Friday, December 16, 2016

Pizzagate and Birthers

The alleged "Pizzagate" assailant, Edgar Maddison Welch, pleaded not guilty today. The poor fellow fell for fake news asserting that Hillary Clinton and other Democratic Party officials were involved in a child sex-trafficking ring located in tunnels beneath a D.C. pizza restaurant. Supposedly, Mr. Welch took it upon himself to "investigate" the matter, put guns and ammunition in his car, drove across state lines, brandished a weapon to frighten customers and employees out of the restaurant, discharged his firearm inside the building, searched for tunnels or hidden rooms, then quietly surrendered to police when he found none. No news yet on whether he'll get a psychiatric evaluation, although I strongly suspect he'll be found competent to stand trial.

Meanwhile, in Maricopa County, Arizona, semi-famous or infamous Sheriff Joe Arpaio is once again calling into question the birth certificate of President Obama. While carefully denying any claims about the President's place of birth, and less carefully denying any claims about the original birth certificate, Arpaio and associates claim the electronic copy of the birth certificate that is commonly bandied about on the internet is a forgery, and leave the rest to innuendo. This is, of course, the result of a lengthy "investigation" of sorts.

See the parallels?

Certainly Sheriff Arpaio and friends are more qualified than Mr. Welch, who apparently has no law enforcement experience. But purview? The birth certificate of the President of the United States is no more within the purview of an Arizona county sheriff than a child sex-trafficking ring in D.C. is within the purview of a private citizen in North Carolina.

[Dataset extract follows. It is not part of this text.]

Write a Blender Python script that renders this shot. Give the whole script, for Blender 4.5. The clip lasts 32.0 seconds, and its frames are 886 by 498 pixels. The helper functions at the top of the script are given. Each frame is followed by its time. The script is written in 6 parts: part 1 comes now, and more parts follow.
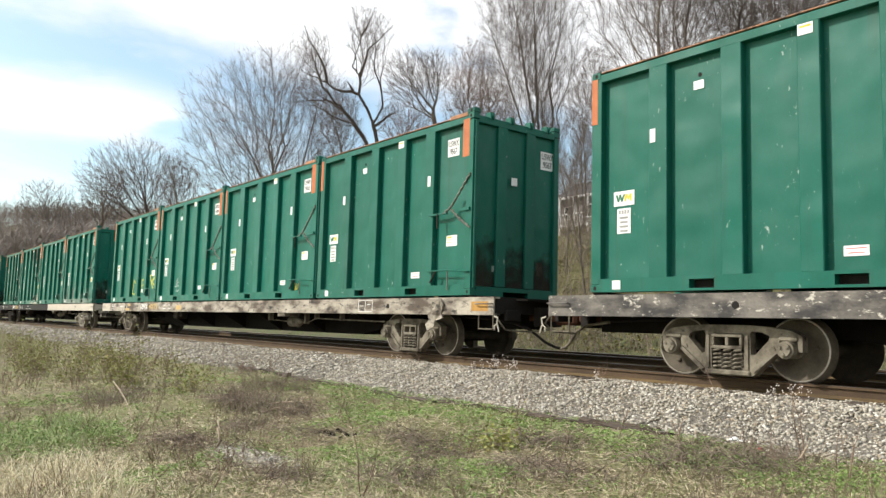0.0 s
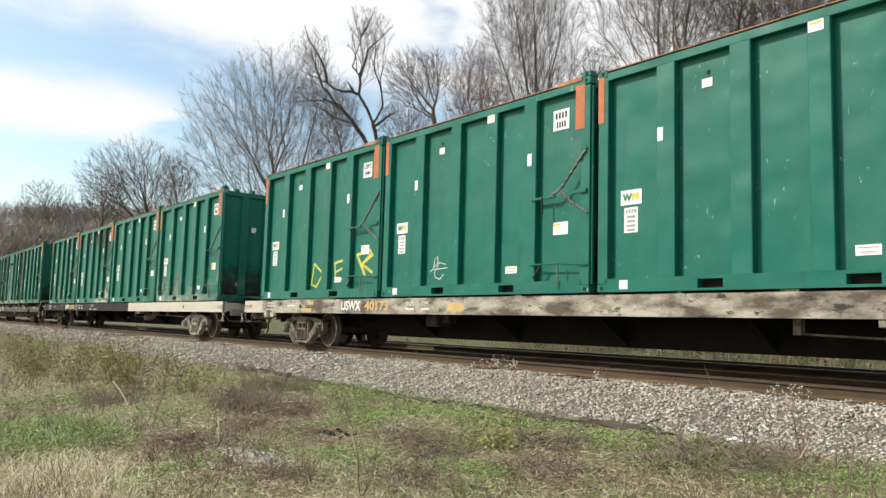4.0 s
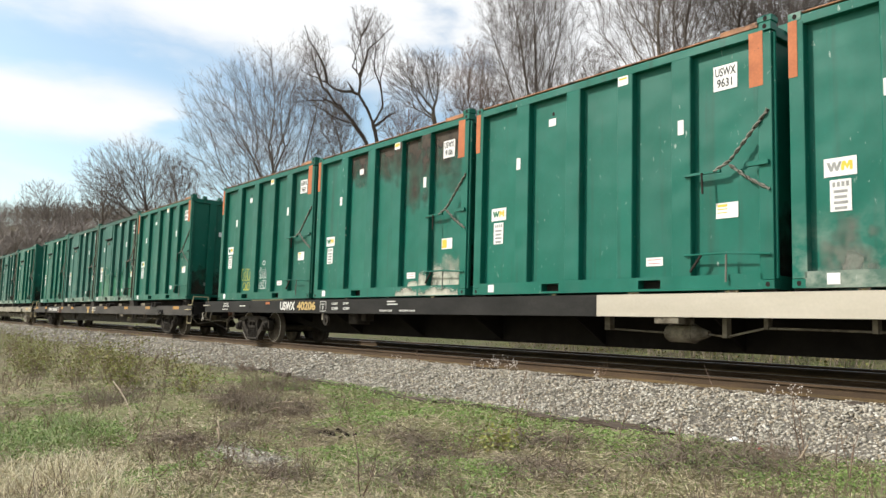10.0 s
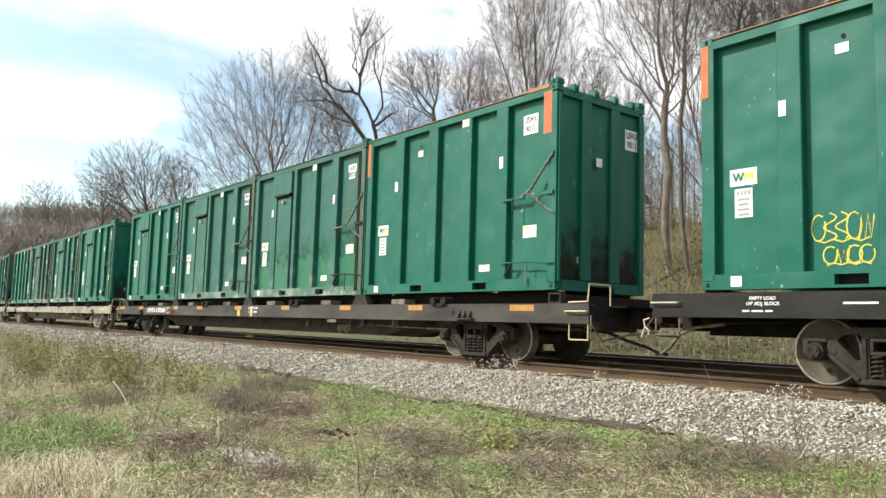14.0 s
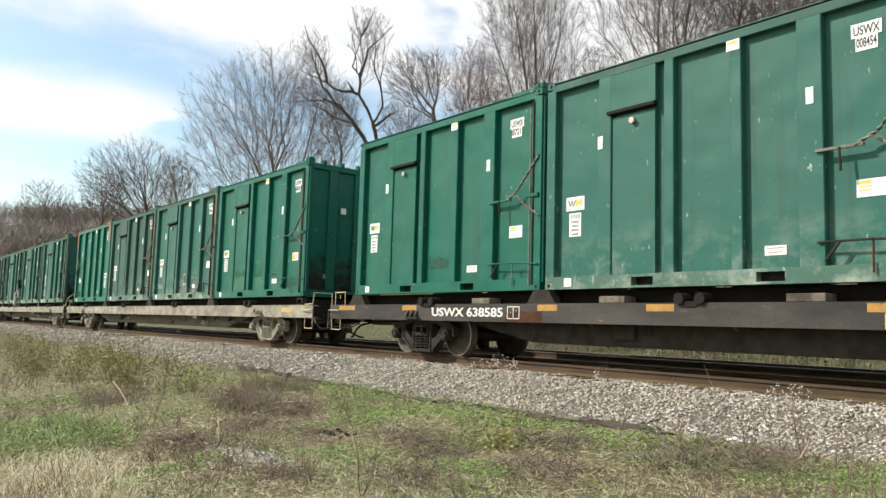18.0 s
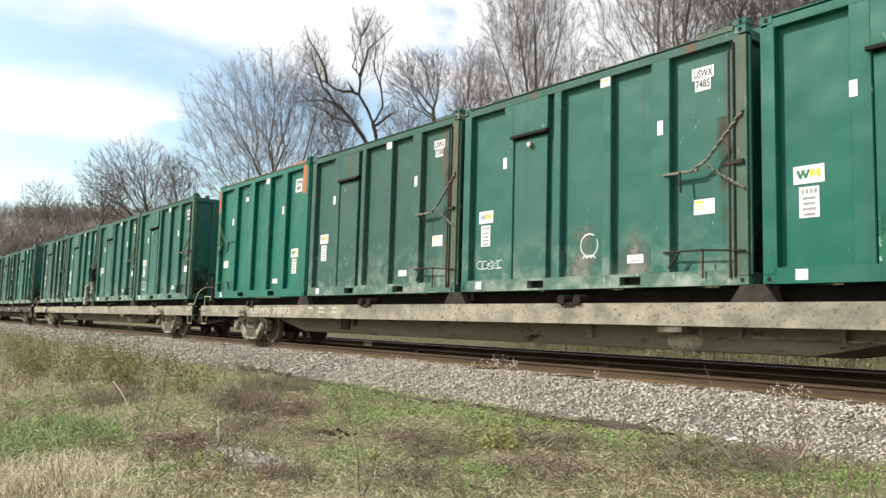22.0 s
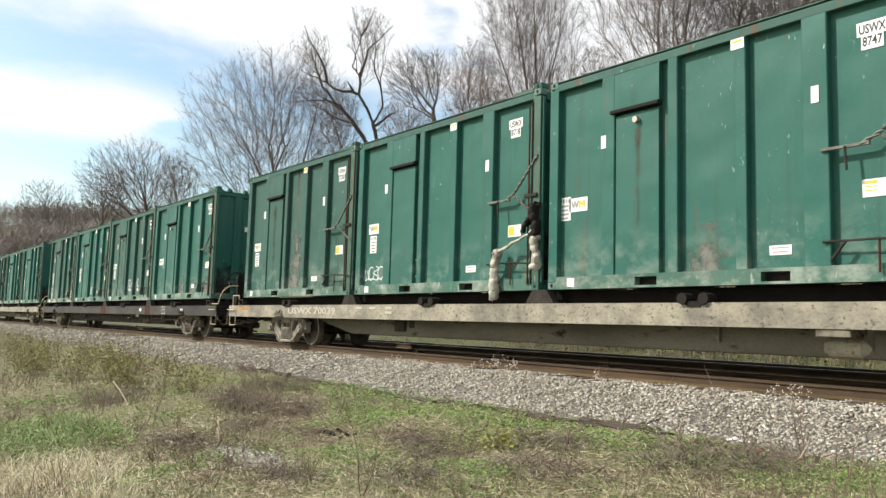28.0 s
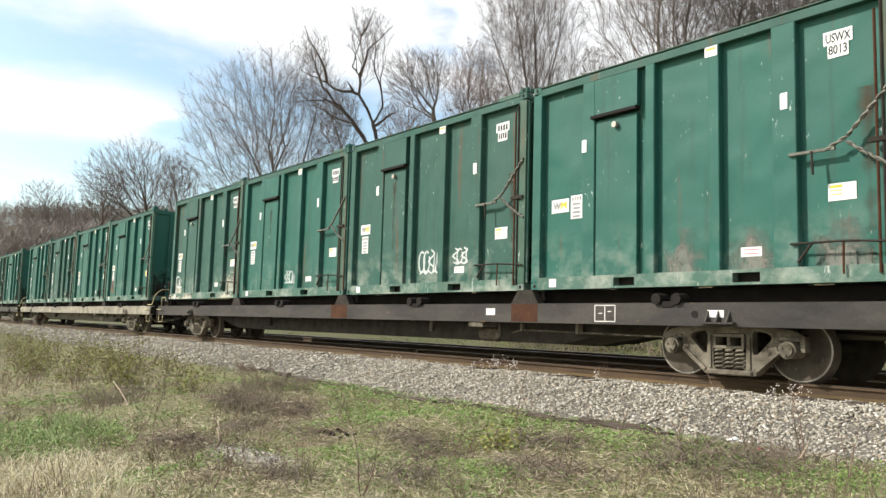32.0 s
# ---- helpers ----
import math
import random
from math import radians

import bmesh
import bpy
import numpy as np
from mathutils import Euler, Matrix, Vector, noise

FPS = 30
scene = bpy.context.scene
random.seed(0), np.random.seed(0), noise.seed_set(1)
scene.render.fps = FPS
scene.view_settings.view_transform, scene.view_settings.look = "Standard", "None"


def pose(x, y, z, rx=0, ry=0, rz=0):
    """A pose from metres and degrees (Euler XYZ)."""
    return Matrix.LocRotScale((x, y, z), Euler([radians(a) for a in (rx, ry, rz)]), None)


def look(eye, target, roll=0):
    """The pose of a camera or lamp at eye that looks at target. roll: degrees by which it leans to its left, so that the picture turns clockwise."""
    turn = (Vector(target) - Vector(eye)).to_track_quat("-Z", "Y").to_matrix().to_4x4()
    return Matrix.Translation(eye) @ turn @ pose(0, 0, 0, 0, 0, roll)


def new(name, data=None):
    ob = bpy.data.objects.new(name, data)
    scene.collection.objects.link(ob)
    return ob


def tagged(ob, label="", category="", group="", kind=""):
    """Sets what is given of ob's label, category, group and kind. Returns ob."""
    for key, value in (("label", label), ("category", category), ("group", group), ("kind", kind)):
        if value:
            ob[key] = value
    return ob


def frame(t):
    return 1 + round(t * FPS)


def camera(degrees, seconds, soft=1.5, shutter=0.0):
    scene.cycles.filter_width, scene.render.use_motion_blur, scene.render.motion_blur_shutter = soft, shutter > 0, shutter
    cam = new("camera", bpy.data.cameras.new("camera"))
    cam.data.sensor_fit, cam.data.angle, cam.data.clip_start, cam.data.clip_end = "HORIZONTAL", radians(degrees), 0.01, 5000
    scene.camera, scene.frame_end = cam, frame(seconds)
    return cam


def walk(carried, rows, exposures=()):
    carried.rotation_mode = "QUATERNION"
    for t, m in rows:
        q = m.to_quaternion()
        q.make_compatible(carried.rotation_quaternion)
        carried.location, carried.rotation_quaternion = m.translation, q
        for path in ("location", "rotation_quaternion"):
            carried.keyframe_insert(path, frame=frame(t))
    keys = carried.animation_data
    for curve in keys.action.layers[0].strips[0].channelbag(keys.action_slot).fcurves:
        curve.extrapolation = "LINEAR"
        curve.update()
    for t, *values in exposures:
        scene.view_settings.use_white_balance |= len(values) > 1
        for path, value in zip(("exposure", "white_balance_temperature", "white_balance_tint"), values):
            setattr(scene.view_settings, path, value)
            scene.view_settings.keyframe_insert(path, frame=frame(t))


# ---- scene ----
cam = camera(60.3, 32.0, soft=1.45)
EYE = Vector((0.0, 0.0, 0.62))
AIM = Vector((-0.78127, 0.61625, 0.09927))
walk(cam, [(0.0, look(EYE, EYE + AIM, 1.63)), (32.0, look(EYE, EYE + AIM, 1.63))],
     exposures=[(0.0, 0.22), (1.0, 0.16), (2.0, 0.09), (3.0, 0.06), (6.0, 0.05), (9.0, 0.05), (11.0, 0.07), (12.0, 0.17), (13.0, 0.27), (14.0, 0.38), (17.0, 0.30), (18.0, 0.12), (19.0, 0.08), (20.0, 0.15), (21.0, 0.17), (22.0, 0.21), (23.0, 0.08), (24.0, 0.08), (25.0, 0.11), (28.0, 0.15), (29.0, 0.07), (30.0, 0.08), (31.0, 0.29), (32.0, 0.23)])

# plan, in metres: x along the line (the train runs towards +x), y away from the camera, z = 0 on the rail tops
SIDE = 9.523            # plane of the containers' near sides
MID = SIDE + 1.219      # centre line of the near track
MID2 = MID + 4.45       # centre line of the far track
GAUGE = 0.7525          # rail centre from the centre line

# ---------------------------------------------------------------- sky and sun
SUN_TO = Vector((-0.54, -0.72, 0.72)).normalized()
world = bpy.data.worlds.new("sky")
scene.world = world
world.use_nodes = True
wn, wl = world.node_tree.nodes, world.node_tree.links
wn.clear()
w_out = wn.new("ShaderNodeOutputWorld")
w_bg = wn.new("ShaderNodeBackground")
w_sky = wn.new("ShaderNodeTexSky")
w_sky.sky_type = "NISHITA"
w_sky.sun_disc = False
w_sky.sun_elevation = math.asin(SUN_TO.z)
w_sky.sun_rotation = math.atan2(SUN_TO.x, SUN_TO.y)
w_sky.air_density = 1.0
w_sky.dust_density = 1.5


def sky_calc(op, a, b=0.0, c=None):
    q = wn.new("ShaderNodeMath")
    q.operation = op
    for i, v in enumerate((a, b) if c is None else (a, b, c)):
        if isinstance(v, (int, float)):
            q.inputs[i].default_value = v
        else:
            wl.new(v, q.inputs[i])
    return q.outputs[0]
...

Both of these incidents are symbolic of the current political climate. In our post-factual universe, individual opinions, whether well founded or not, are often valued as equal to or even superior to the careful analyses of trained experts working with testable facts. In both cases, people with limited access to information assumed that they somehow knew more than did officials with proper investigative powers and direct knowledge of the situation. They felt their ideological position gave them a special insight that others lacked, so they bypassed official channels and took "investigations" upon themselves. Both were goaded into action by the false or at least baseless information endlessly echoed inside the information bubble within which they choose to enclose themselves. And in the long run, both accomplished nothing, except maybe tiring themselves out and exposing themselves to ridicule and possible prosecution.